Once a business entity, such as a corporation, limited liability company, or limited partnership, is organized, it must, in most cases, file an annual report with its state of organization and with each state in which it is qualified to do business. (In some states, a biennial report is filed.)
Key takeaways:
- Staying compliant with annual report requirements is essential to maintaining good standing—missed or inaccurate filings can lead to penalties, delays, and business disruptions.
- Centralized tracking, clear internal communication, and expert support help companies manage multi-state annual report obligations efficiently and reduce risk.
What is the purpose of the annual report?

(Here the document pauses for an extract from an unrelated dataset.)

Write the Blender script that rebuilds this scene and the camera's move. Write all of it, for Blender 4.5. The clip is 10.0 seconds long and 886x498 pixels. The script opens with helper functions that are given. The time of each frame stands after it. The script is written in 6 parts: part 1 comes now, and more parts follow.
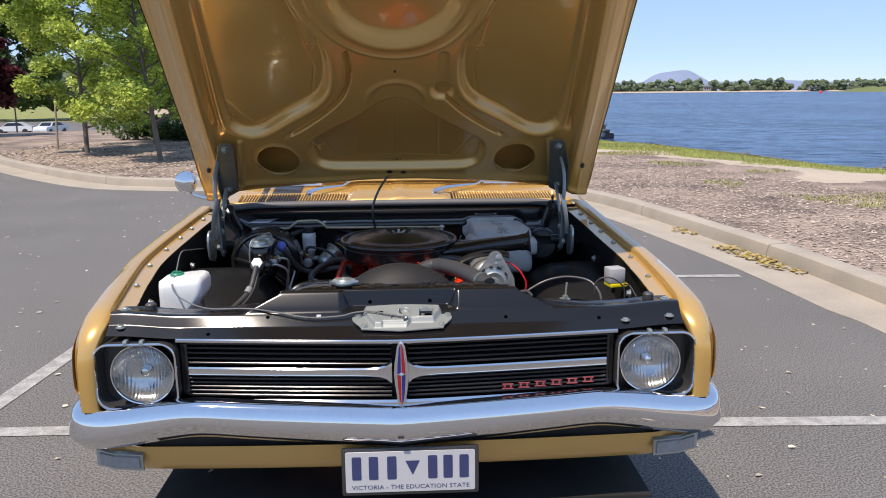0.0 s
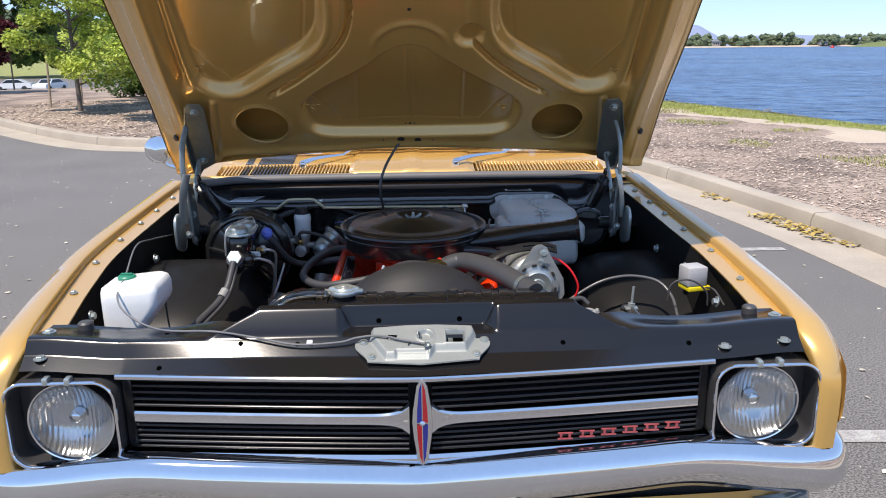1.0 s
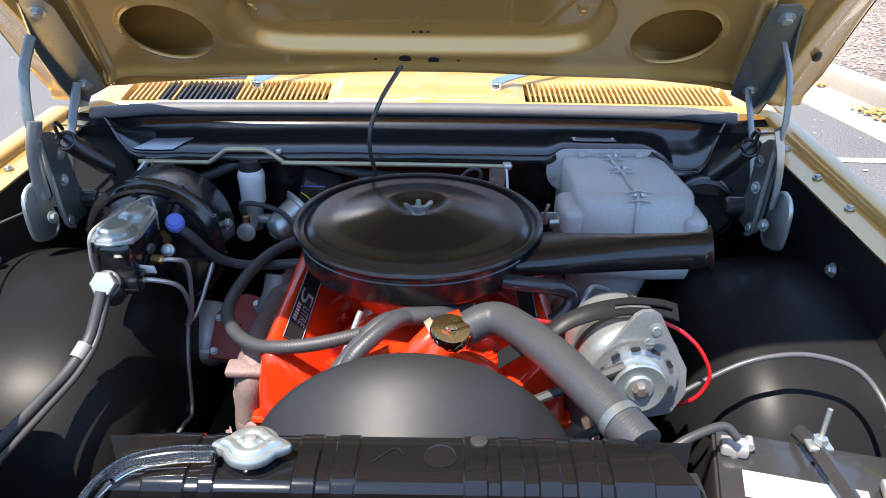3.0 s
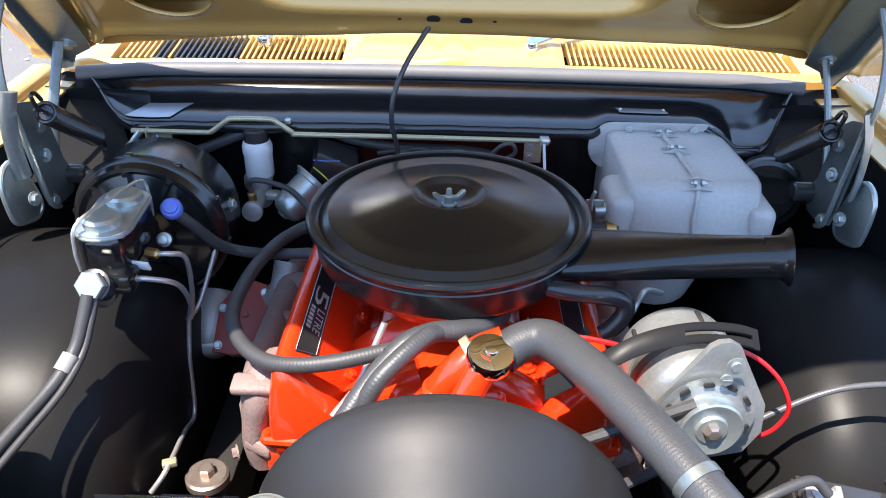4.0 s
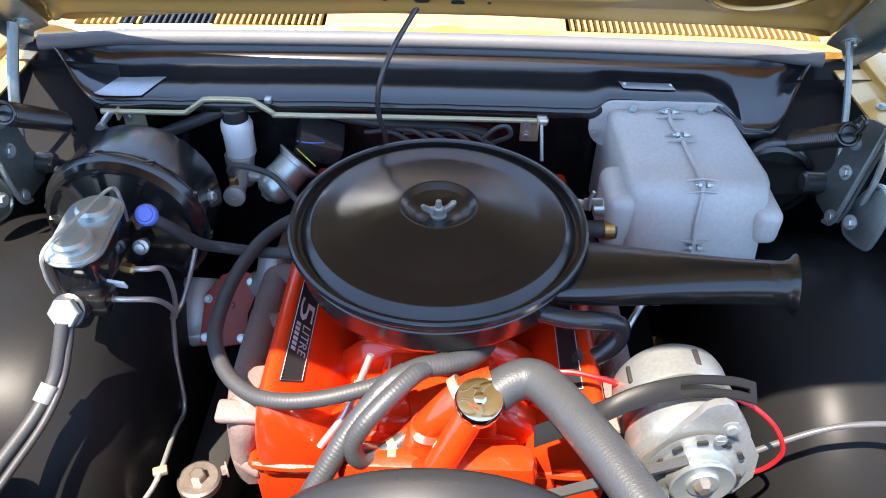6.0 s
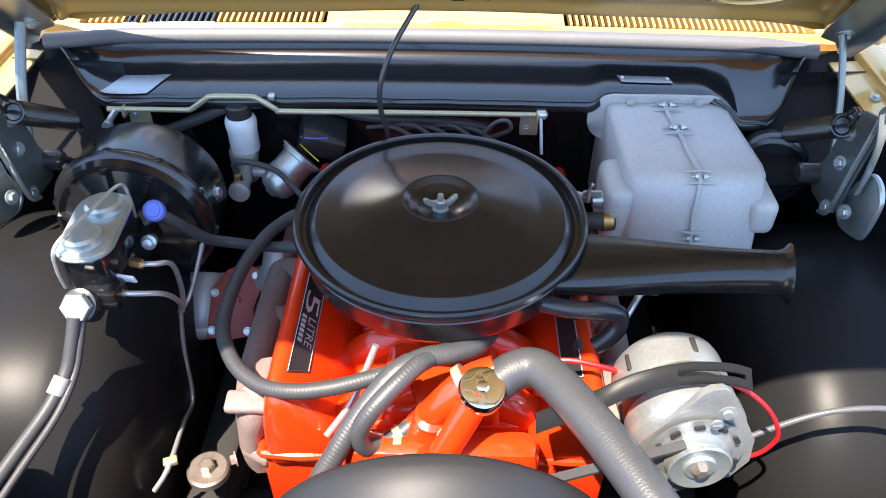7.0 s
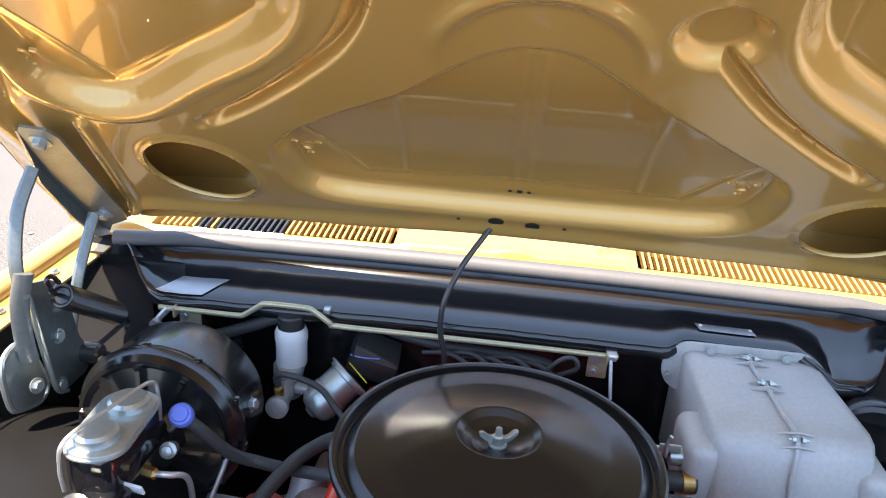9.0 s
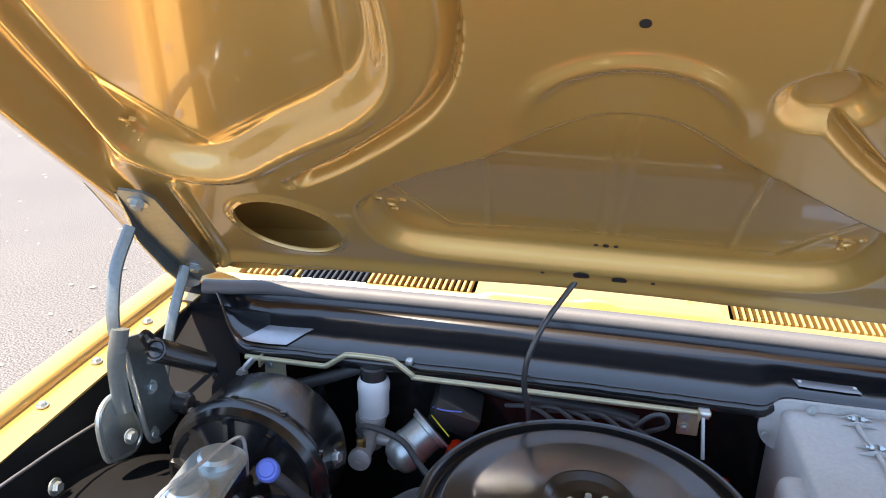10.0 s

States use the annual report process to collect information about companies, such as the identity of their officers and directors, the name of their registered agent, and the address of the registered office. This is done to determine if the company is still active in their state, to make this information available to the public, and sometimes to calculate and collect franchise taxes.
When are state annual report filings due?
The deadlines for annual report filings vary across states, and requirements can differ depending on the type of entity within a specific state.
For example, Delaware corporations must file an annual report and pay annual franchise tax by March 1, while Delaware limited liability partnerships have until June 1 to file an annual report and pay necessary fees. Delaware LLCs, limited partnerships, and general partnerships have until June 1 to pay their annual tax, though they do not have to file an annual report.
In certain states, annual reports must be submitted prior to a specific predetermined calendar date. In other states, the deadline is determined by the anniversary of the entity's formation or qualification.
Why annual report filing compliance is important
Annual report compliance is mandatory and essential for maintaining good standing and avoiding fines and penalties. Failure to file state annual reports is the most common reason companies lose their good standing status, which can prevent them from securing loans, closing deals, or expanding operations.
Managing annual report compliance can be a complex process. A company operating in 51 jurisdictions must comply with each state’s unique reporting requirements, which means meeting 51 different filing deadlines with 51 separate forms. Companies with complex structures, such as a corporation that may have many subsidiary corporations or LLCs, may be managing the filings of hundreds, even thousands, of reports annually.